** TASK **
Write the data out again exactly, with no pictures.

** DATA SEGMENT **
***

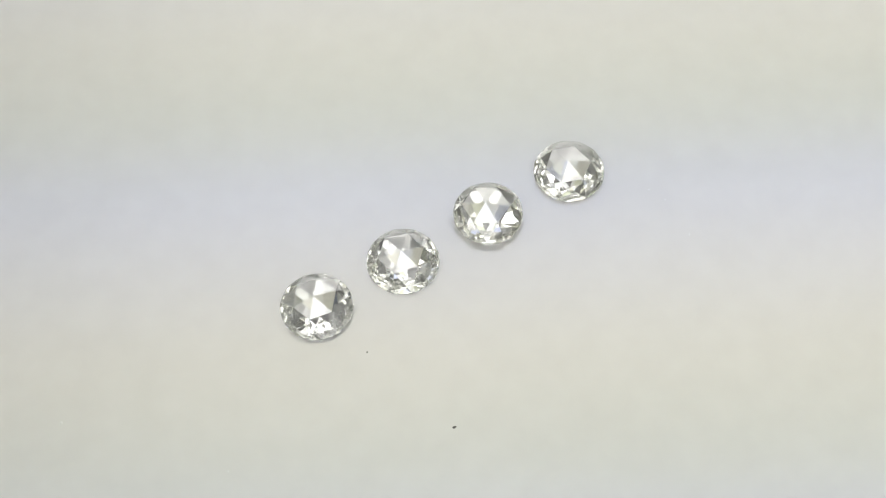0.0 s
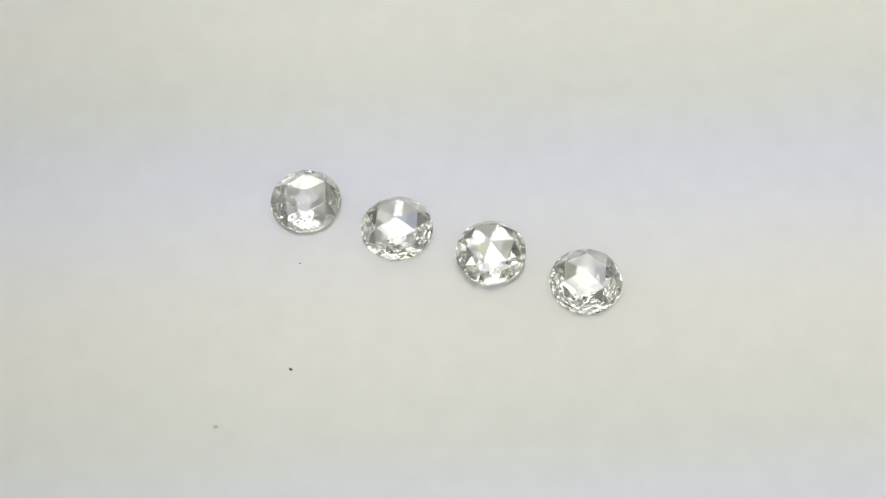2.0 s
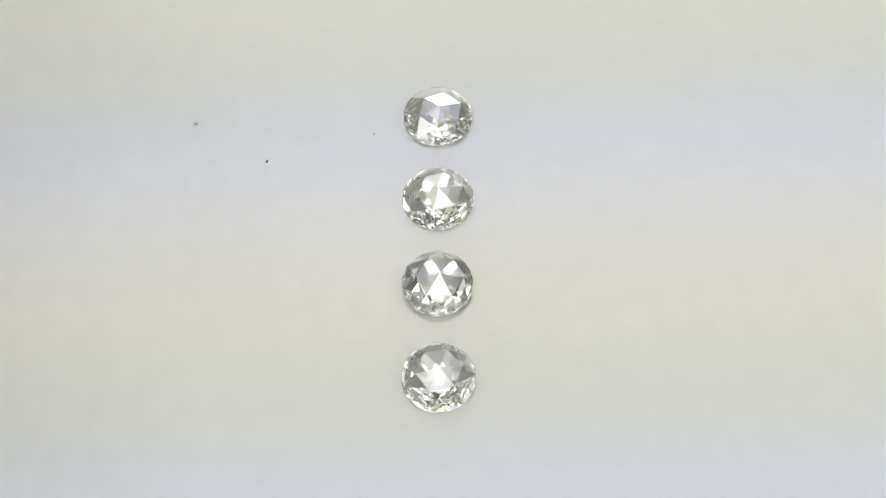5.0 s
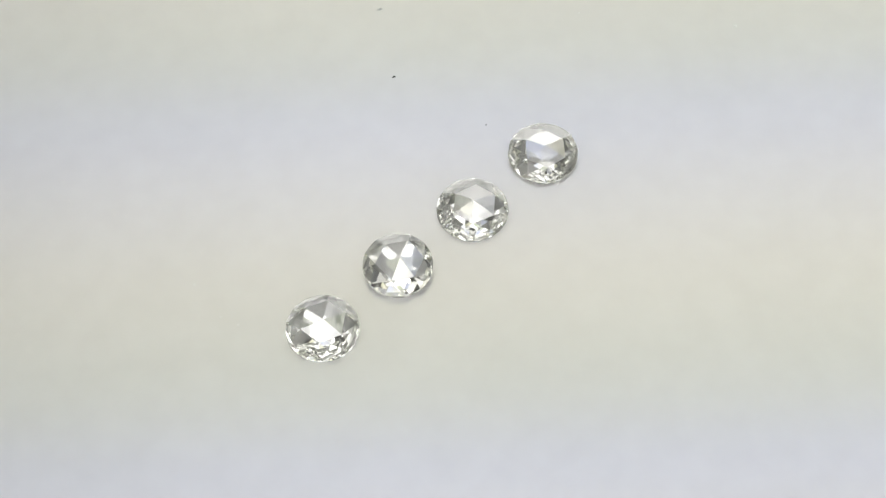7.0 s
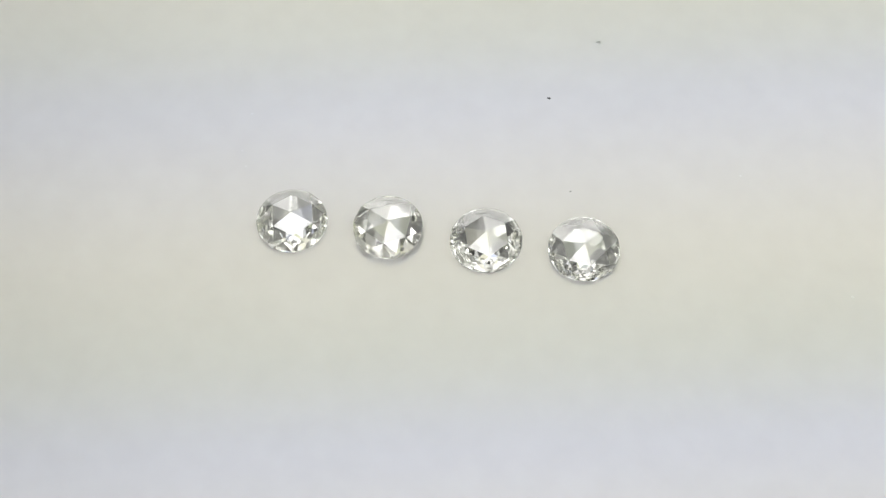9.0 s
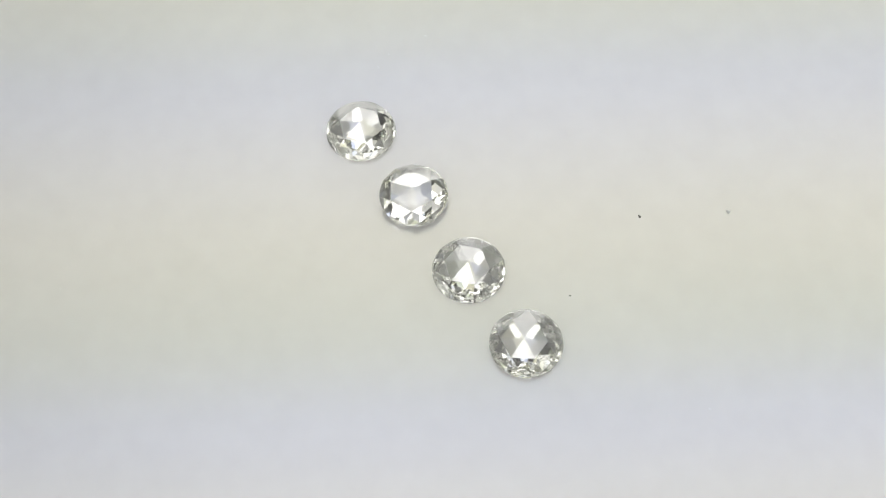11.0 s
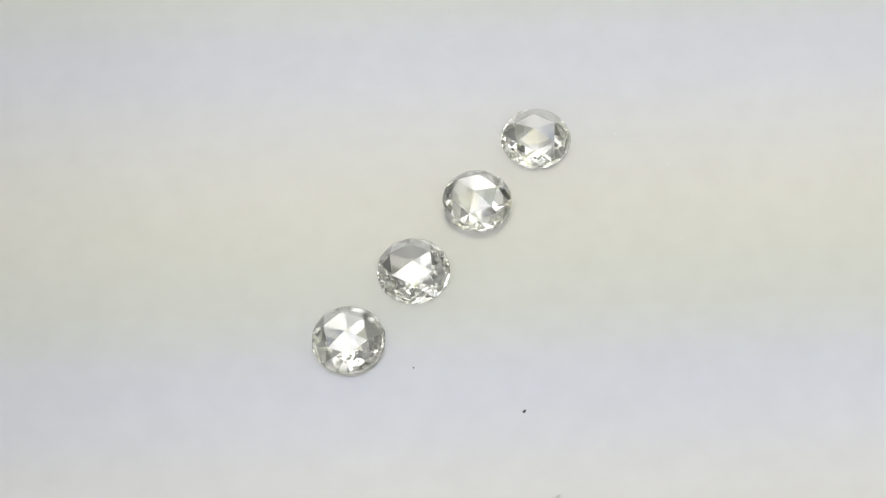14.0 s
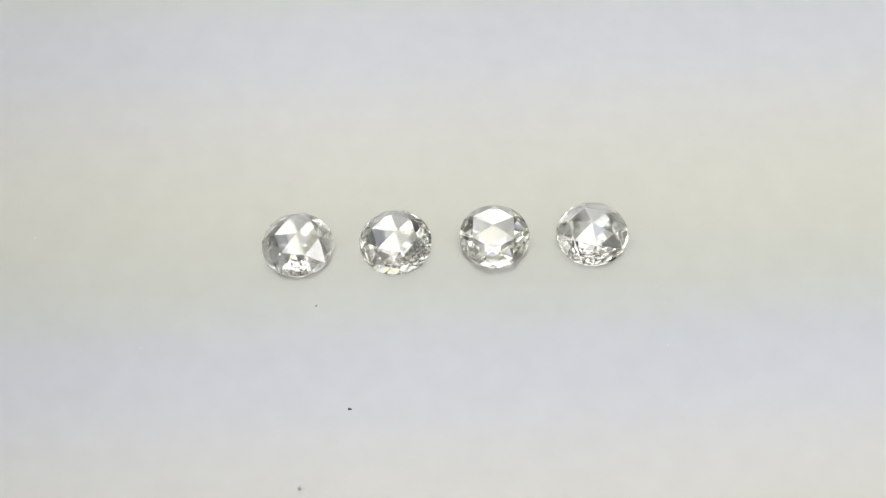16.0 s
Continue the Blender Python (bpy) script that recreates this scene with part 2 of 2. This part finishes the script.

***

** TASK RESULT **
0.0 s
2.0 s
5.0 s
7.0 s
9.0 s
11.0 s
14.0 s
16.0 s
Continue the Blender Python (bpy) script that recreates this scene with part 2 of 2. This part finishes the script.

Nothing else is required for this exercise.